### What the task asks
Write out exactly the lines from the line with "keys = carried.animation_data" through the line with "scene.view_settings.use_white_balance |= len(values)", both ends included, and no other line.

=-=-=

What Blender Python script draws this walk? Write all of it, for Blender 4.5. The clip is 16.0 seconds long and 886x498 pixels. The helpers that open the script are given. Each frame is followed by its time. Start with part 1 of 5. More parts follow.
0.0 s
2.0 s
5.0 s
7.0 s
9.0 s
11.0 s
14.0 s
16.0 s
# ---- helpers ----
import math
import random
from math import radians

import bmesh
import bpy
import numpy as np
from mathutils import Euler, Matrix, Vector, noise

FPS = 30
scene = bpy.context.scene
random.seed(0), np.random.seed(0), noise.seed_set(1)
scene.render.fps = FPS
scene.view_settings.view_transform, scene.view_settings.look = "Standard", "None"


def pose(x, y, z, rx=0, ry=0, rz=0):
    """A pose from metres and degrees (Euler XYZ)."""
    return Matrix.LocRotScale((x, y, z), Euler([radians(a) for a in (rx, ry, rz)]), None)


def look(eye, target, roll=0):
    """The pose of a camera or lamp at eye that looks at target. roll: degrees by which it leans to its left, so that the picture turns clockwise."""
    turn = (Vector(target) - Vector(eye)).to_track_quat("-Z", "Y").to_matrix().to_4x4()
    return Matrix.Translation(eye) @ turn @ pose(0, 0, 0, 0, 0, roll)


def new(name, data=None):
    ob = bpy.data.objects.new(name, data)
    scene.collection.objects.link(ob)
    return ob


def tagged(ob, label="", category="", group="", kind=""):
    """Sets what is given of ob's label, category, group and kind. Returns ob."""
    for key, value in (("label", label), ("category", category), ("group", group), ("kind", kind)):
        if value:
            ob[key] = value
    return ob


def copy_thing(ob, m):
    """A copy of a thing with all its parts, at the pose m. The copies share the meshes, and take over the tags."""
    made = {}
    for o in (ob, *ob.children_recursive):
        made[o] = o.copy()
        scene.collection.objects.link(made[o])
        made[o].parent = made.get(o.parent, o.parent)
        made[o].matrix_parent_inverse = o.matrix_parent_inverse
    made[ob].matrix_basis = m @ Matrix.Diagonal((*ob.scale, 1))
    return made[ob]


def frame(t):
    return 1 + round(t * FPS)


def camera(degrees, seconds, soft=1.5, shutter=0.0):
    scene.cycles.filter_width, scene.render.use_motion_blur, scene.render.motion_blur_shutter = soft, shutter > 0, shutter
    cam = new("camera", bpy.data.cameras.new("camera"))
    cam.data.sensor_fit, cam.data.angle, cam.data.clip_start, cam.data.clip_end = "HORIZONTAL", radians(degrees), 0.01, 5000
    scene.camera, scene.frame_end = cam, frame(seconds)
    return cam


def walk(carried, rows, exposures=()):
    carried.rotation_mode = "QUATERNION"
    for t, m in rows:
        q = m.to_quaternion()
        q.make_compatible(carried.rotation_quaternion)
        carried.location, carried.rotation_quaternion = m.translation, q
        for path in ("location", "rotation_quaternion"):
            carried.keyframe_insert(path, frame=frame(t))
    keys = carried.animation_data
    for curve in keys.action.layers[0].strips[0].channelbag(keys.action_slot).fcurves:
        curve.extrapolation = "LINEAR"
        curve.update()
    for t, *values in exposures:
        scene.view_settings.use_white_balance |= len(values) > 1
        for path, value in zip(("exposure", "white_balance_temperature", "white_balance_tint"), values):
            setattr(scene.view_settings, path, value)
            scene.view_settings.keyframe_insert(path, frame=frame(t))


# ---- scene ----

=-=-=

### Correct answer
    keys = carried.animation_data
    for curve in keys.action.layers[0].strips[0].channelbag(keys.action_slot).fcurves:
        curve.extrapolation = "LINEAR"
        curve.update()
    for t, *values in exposures:
        scene.view_settings.use_white_balance |= len(values) > 1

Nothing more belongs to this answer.